State how many lines of the records contain the string "scene", and give no other information.
--- GIVEN ENTRIES ---
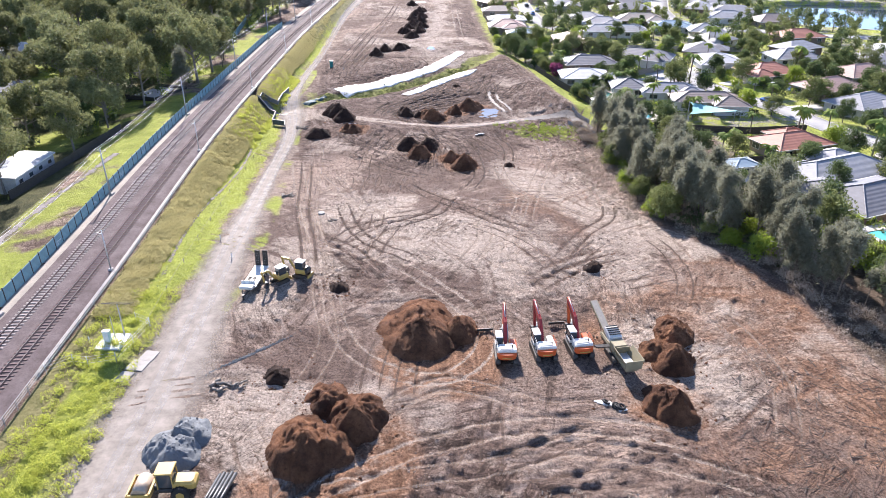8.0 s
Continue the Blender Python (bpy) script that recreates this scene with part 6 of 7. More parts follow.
---
--- GIVEN ENTRIES ---
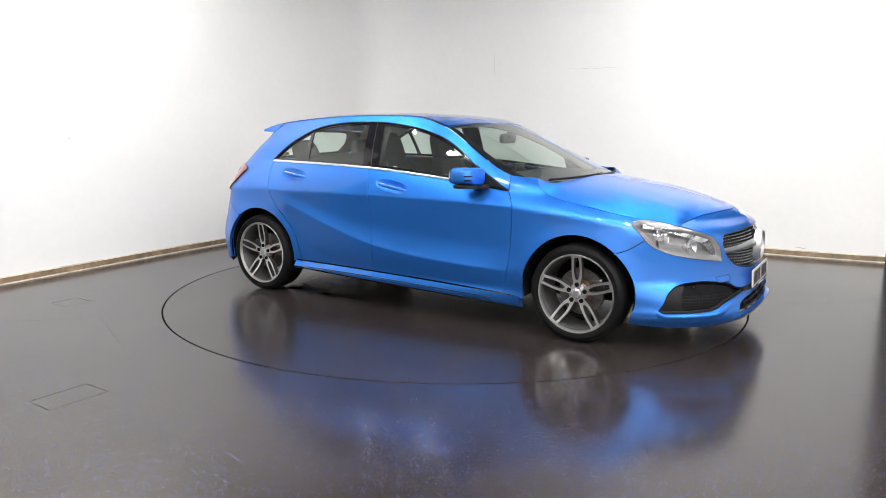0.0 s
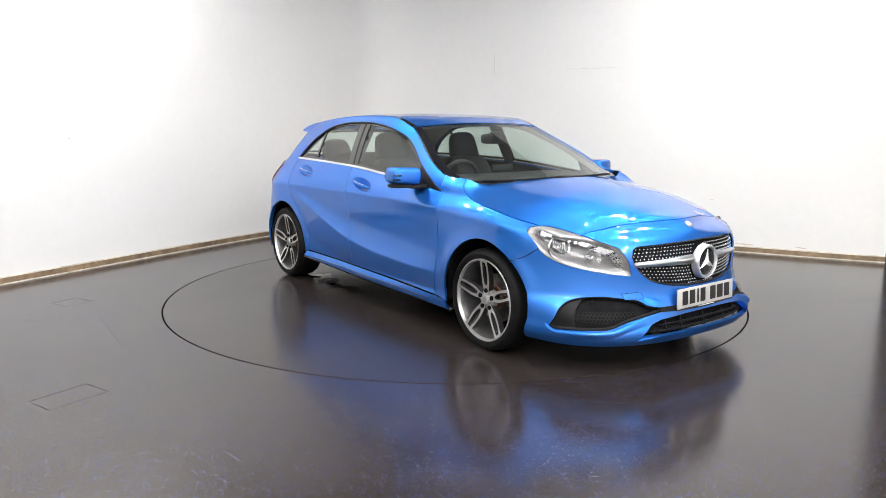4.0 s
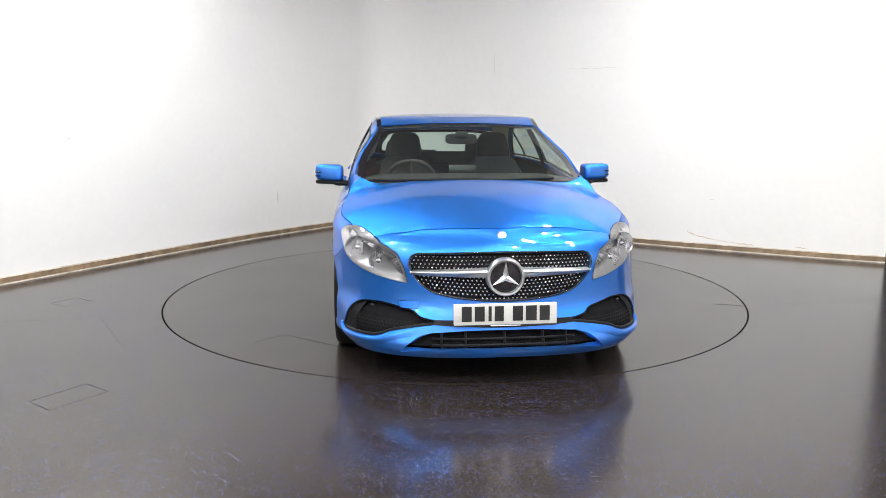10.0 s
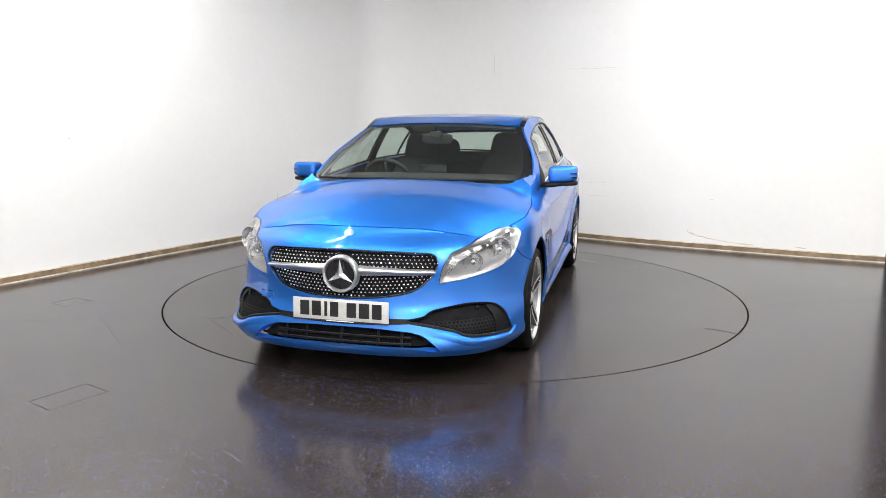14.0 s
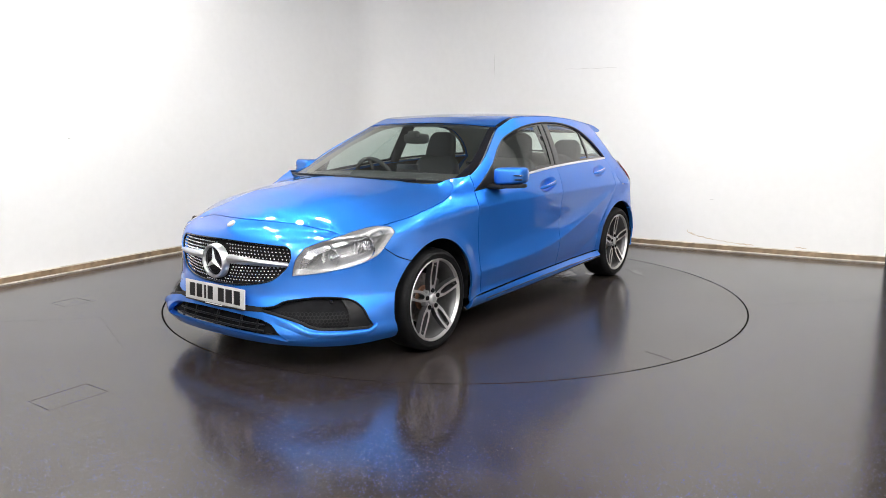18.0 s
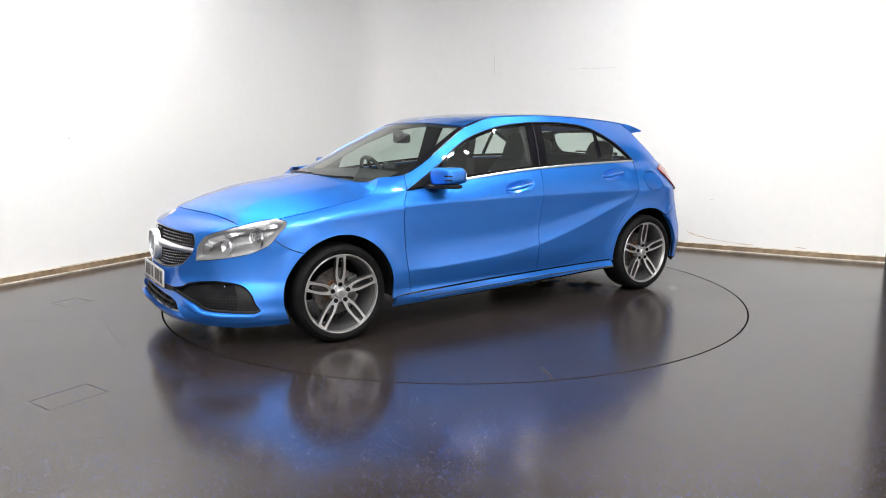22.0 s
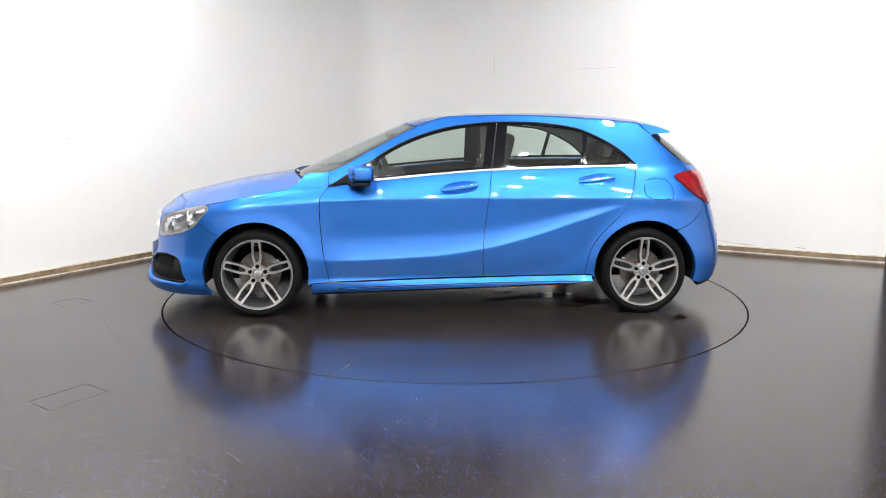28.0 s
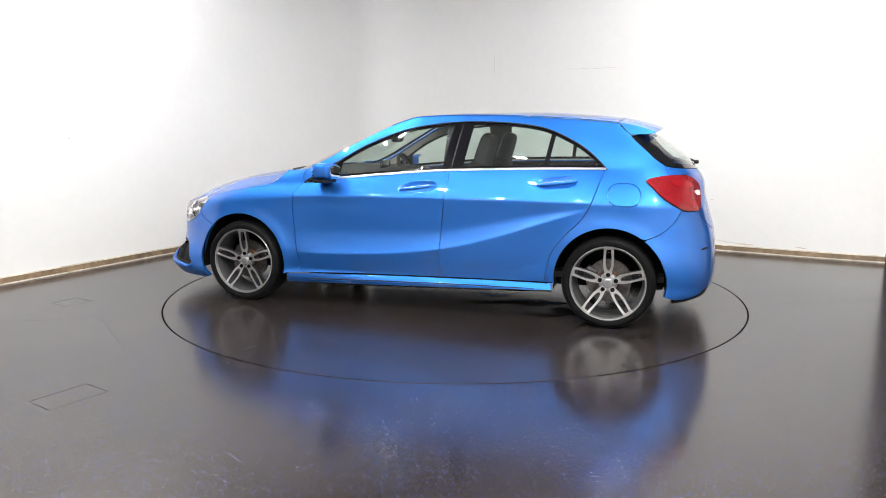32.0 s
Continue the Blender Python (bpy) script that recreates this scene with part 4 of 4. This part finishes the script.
---
WRITTEN ANSWER: 2